Aim
Repeat exactly, and only, the lines from the one that contains "finishes the script." through the one that contains "beside the long", both ends included.

Records provided

★ ★ ★ ★ ★ ★ ★

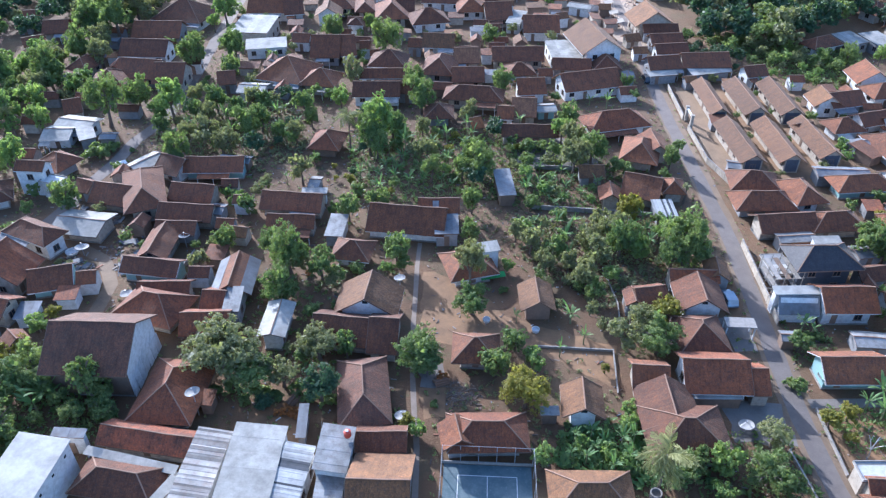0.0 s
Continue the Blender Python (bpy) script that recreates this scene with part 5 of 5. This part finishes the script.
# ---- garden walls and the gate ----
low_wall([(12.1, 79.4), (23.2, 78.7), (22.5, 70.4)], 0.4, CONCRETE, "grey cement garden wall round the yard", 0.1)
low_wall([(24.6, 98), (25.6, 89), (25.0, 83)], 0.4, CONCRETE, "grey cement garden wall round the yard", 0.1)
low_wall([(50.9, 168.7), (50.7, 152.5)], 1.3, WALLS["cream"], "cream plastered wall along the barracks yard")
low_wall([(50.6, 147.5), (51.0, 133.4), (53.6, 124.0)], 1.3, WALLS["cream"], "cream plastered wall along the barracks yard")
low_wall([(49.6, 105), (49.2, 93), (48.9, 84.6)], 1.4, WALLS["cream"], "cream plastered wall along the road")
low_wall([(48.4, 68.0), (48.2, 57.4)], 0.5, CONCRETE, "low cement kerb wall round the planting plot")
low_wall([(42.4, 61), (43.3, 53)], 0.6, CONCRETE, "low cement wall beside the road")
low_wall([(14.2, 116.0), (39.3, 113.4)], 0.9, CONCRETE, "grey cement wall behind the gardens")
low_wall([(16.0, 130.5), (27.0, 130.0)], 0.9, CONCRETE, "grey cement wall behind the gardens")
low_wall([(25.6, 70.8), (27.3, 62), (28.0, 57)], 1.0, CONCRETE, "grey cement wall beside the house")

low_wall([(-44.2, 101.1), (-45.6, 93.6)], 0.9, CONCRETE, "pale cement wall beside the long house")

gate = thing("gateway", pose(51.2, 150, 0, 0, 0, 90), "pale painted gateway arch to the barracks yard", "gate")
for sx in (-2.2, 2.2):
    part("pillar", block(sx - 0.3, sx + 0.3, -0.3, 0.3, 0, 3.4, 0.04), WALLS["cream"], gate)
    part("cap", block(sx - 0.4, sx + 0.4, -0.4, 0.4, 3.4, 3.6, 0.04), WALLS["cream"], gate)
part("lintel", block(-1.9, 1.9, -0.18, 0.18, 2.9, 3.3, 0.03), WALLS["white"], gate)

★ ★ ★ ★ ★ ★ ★

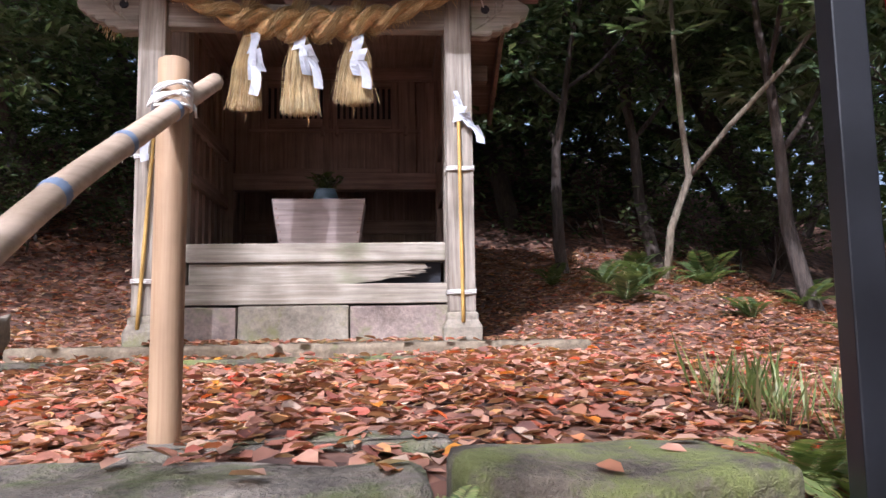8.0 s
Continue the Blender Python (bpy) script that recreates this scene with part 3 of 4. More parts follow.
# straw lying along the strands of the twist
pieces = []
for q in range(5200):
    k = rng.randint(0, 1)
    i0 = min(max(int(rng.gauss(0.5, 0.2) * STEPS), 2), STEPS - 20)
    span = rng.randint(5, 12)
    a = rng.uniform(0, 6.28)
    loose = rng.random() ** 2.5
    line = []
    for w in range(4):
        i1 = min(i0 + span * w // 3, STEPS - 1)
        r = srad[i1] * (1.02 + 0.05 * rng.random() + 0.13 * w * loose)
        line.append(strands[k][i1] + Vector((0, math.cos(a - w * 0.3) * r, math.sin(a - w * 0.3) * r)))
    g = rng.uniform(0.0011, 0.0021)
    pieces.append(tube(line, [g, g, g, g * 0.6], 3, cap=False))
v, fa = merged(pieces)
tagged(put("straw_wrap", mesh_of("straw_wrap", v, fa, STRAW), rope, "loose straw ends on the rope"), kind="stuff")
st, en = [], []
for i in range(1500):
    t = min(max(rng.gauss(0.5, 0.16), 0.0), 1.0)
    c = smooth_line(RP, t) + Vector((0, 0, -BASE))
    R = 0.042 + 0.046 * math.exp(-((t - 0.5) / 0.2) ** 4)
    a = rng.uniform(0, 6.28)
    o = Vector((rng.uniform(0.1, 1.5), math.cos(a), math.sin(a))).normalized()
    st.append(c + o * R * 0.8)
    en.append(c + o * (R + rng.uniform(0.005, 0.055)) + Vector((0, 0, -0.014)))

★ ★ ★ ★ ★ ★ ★

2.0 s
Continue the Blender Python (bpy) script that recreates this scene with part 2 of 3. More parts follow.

★ ★ ★ ★ ★ ★ ★

Exercise result
Continue the Blender Python (bpy) script that recreates this scene with part 5 of 5. This part finishes the script.
# ---- garden walls and the gate ----
low_wall([(12.1, 79.4), (23.2, 78.7), (22.5, 70.4)], 0.4, CONCRETE, "grey cement garden wall round the yard", 0.1)
low_wall([(24.6, 98), (25.6, 89), (25.0, 83)], 0.4, CONCRETE, "grey cement garden wall round the yard", 0.1)
low_wall([(50.9, 168.7), (50.7, 152.5)], 1.3, WALLS["cream"], "cream plastered wall along the barracks yard")
low_wall([(50.6, 147.5), (51.0, 133.4), (53.6, 124.0)], 1.3, WALLS["cream"], "cream plastered wall along the barracks yard")
low_wall([(49.6, 105), (49.2, 93), (48.9, 84.6)], 1.4, WALLS["cream"], "cream plastered wall along the road")
low_wall([(48.4, 68.0), (48.2, 57.4)], 0.5, CONCRETE, "low cement kerb wall round the planting plot")
low_wall([(42.4, 61), (43.3, 53)], 0.6, CONCRETE, "low cement wall beside the road")
low_wall([(14.2, 116.0), (39.3, 113.4)], 0.9, CONCRETE, "grey cement wall behind the gardens")
low_wall([(16.0, 130.5), (27.0, 130.0)], 0.9, CONCRETE, "grey cement wall behind the gardens")
low_wall([(25.6, 70.8), (27.3, 62), (28.0, 57)], 1.0, CONCRETE, "grey cement wall beside the house")

low_wall([(-44.2, 101.1), (-45.6, 93.6)], 0.9, CONCRETE, "pale cement wall beside the long house")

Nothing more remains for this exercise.